▸ **DIRECTIONS**
For each line below that contains the string "import", copy that line.

○ ○ ○ ○ ○

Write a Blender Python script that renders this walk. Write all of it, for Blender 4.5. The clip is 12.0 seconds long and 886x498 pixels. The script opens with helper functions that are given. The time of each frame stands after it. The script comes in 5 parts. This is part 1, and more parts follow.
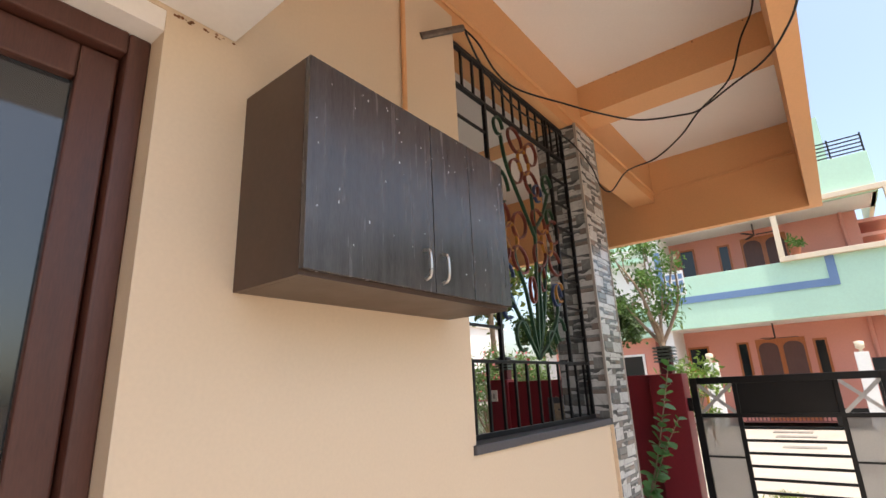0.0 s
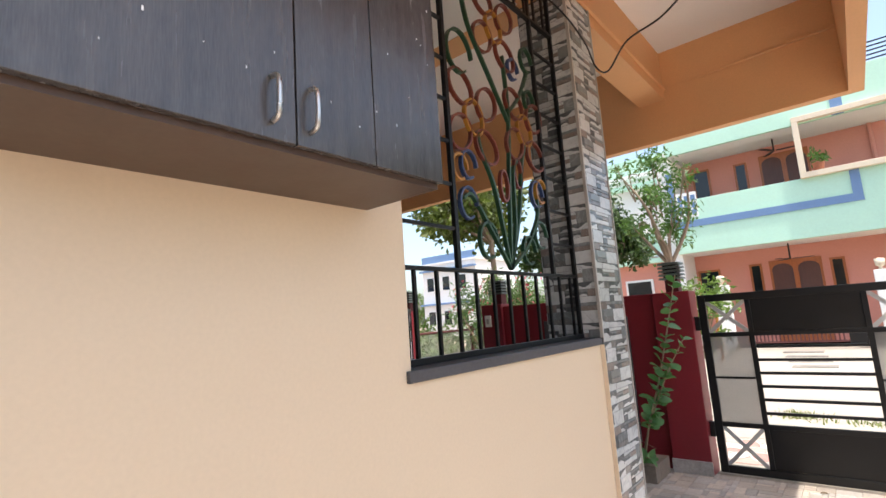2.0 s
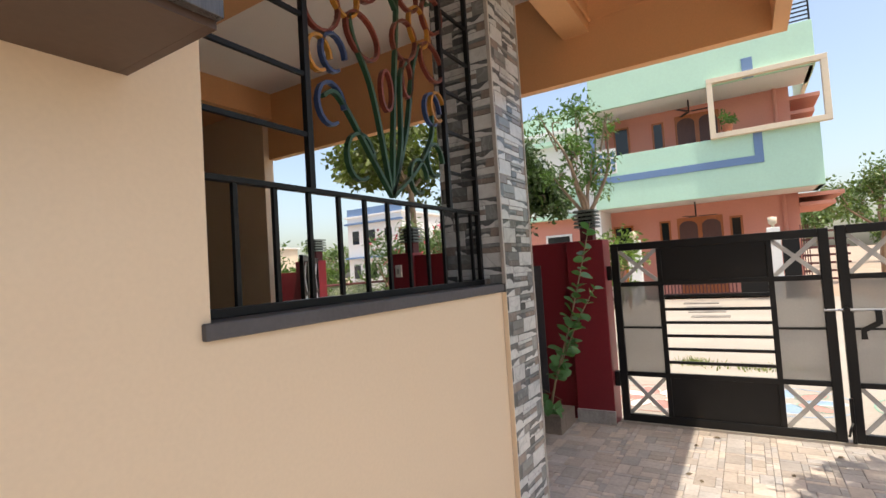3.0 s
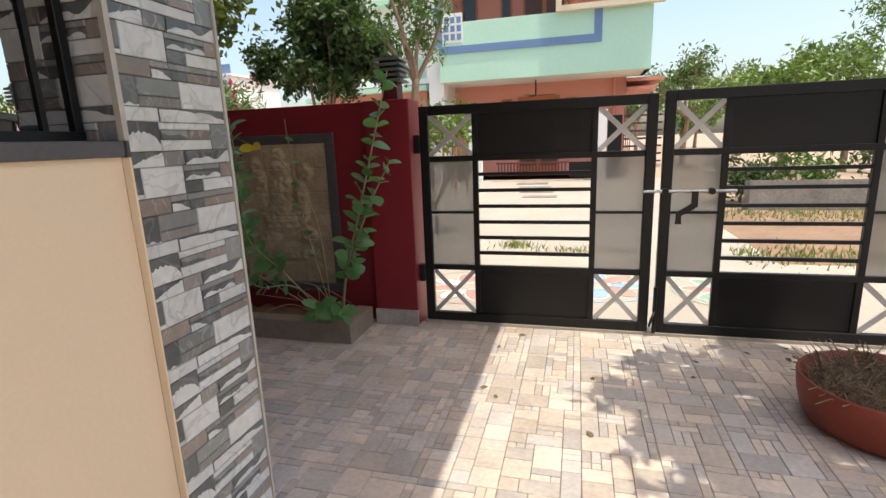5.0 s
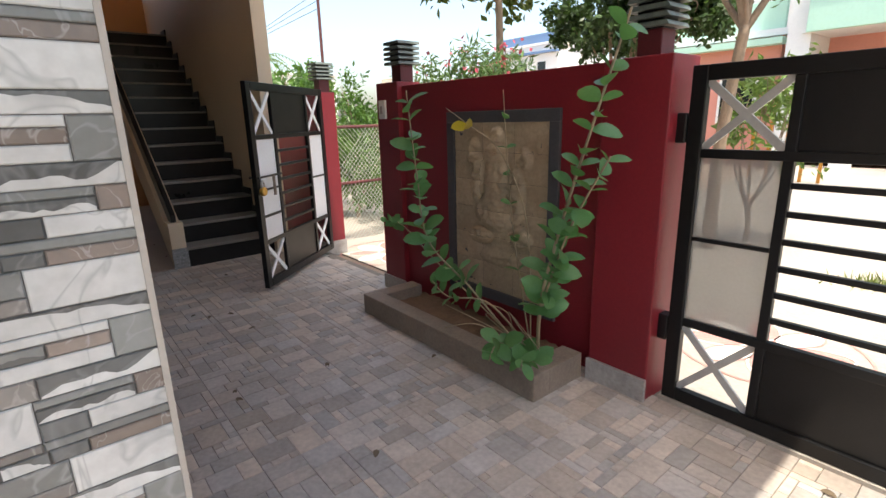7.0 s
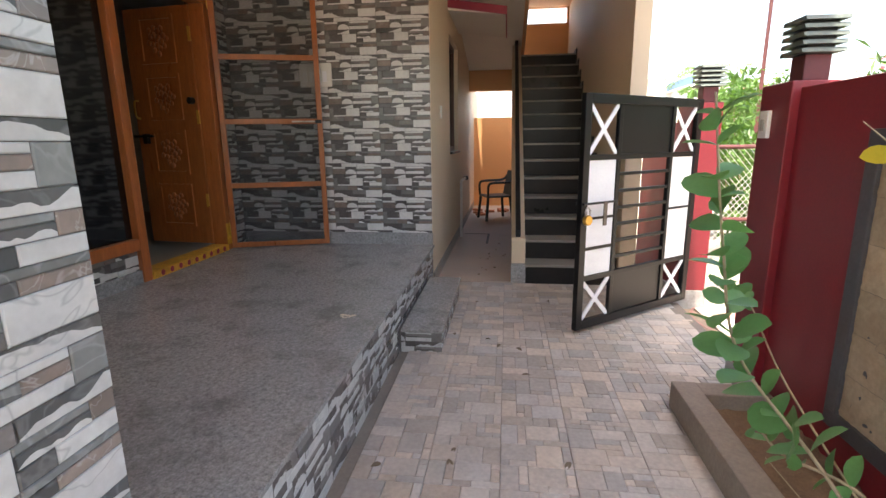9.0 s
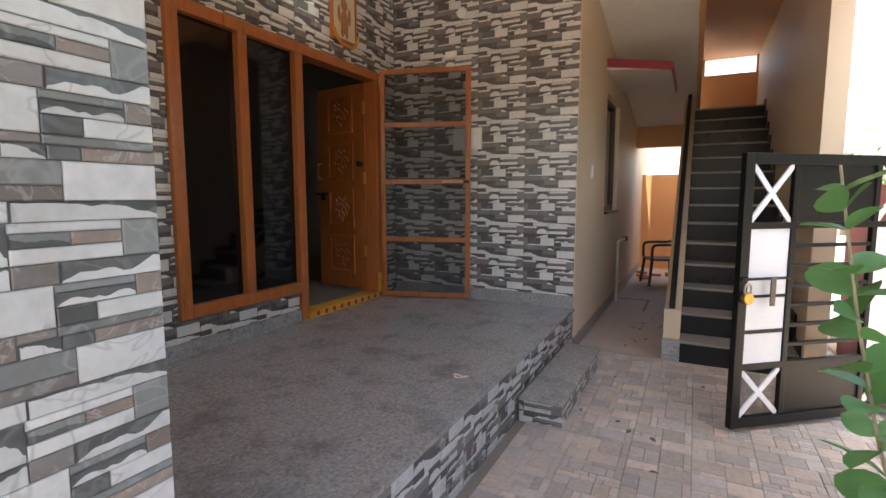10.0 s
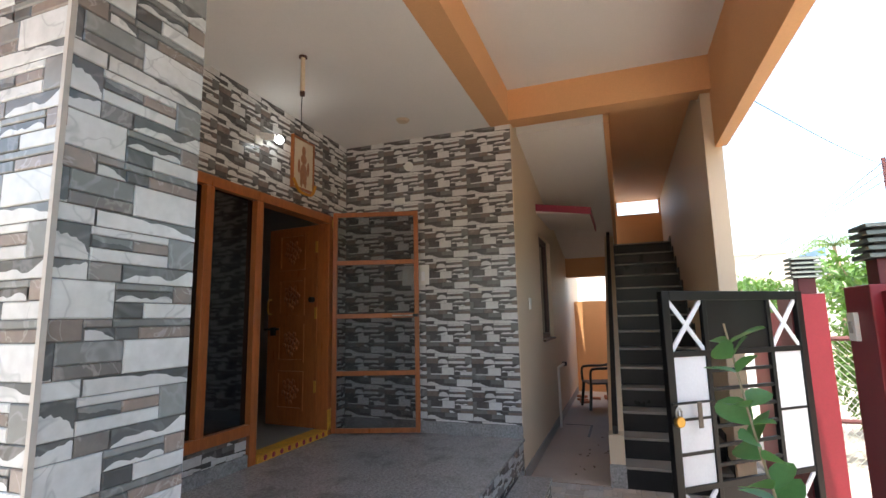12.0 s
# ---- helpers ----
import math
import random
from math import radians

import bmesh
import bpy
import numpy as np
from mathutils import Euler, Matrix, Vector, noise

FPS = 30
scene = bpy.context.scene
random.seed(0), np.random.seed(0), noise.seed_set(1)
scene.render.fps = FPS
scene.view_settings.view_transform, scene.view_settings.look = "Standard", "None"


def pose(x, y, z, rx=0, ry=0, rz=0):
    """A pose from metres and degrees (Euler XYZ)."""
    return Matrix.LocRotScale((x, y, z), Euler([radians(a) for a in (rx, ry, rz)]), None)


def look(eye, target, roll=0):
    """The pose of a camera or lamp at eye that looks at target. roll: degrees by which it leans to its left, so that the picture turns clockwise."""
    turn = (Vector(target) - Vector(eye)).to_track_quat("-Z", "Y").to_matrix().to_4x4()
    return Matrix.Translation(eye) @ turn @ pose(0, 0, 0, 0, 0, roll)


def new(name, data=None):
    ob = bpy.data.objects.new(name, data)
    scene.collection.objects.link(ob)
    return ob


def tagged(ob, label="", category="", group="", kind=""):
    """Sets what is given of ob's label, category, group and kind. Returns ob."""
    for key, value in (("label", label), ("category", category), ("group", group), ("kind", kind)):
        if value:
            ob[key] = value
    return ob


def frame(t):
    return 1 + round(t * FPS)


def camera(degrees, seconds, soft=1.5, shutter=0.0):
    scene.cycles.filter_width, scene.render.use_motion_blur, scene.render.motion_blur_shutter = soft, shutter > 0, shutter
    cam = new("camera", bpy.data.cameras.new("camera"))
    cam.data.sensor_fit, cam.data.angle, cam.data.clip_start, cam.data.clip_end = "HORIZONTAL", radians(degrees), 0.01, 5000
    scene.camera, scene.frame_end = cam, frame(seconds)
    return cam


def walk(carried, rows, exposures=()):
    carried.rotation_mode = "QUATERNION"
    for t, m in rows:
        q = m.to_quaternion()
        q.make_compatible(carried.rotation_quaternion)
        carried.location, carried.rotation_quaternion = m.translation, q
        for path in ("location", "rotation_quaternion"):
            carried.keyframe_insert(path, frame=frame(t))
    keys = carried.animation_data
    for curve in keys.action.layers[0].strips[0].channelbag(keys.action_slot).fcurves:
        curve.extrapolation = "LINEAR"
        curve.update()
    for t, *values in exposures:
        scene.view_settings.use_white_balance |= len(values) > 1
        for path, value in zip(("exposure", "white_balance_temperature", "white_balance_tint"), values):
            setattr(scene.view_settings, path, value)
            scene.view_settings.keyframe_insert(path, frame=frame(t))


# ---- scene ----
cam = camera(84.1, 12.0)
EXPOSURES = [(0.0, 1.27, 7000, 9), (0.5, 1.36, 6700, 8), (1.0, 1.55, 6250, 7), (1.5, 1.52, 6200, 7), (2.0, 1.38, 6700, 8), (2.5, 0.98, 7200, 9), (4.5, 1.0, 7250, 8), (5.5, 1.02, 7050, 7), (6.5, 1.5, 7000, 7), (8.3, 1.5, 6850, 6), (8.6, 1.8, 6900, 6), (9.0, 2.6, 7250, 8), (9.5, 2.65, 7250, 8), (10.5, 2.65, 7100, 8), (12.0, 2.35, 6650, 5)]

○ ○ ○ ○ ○

▸ **SOLUTION FOR THIS EXERCISE**
import math
import random
from math import radians
import bmesh
import bpy
import numpy as np
from mathutils import Euler, Matrix, Vector, noise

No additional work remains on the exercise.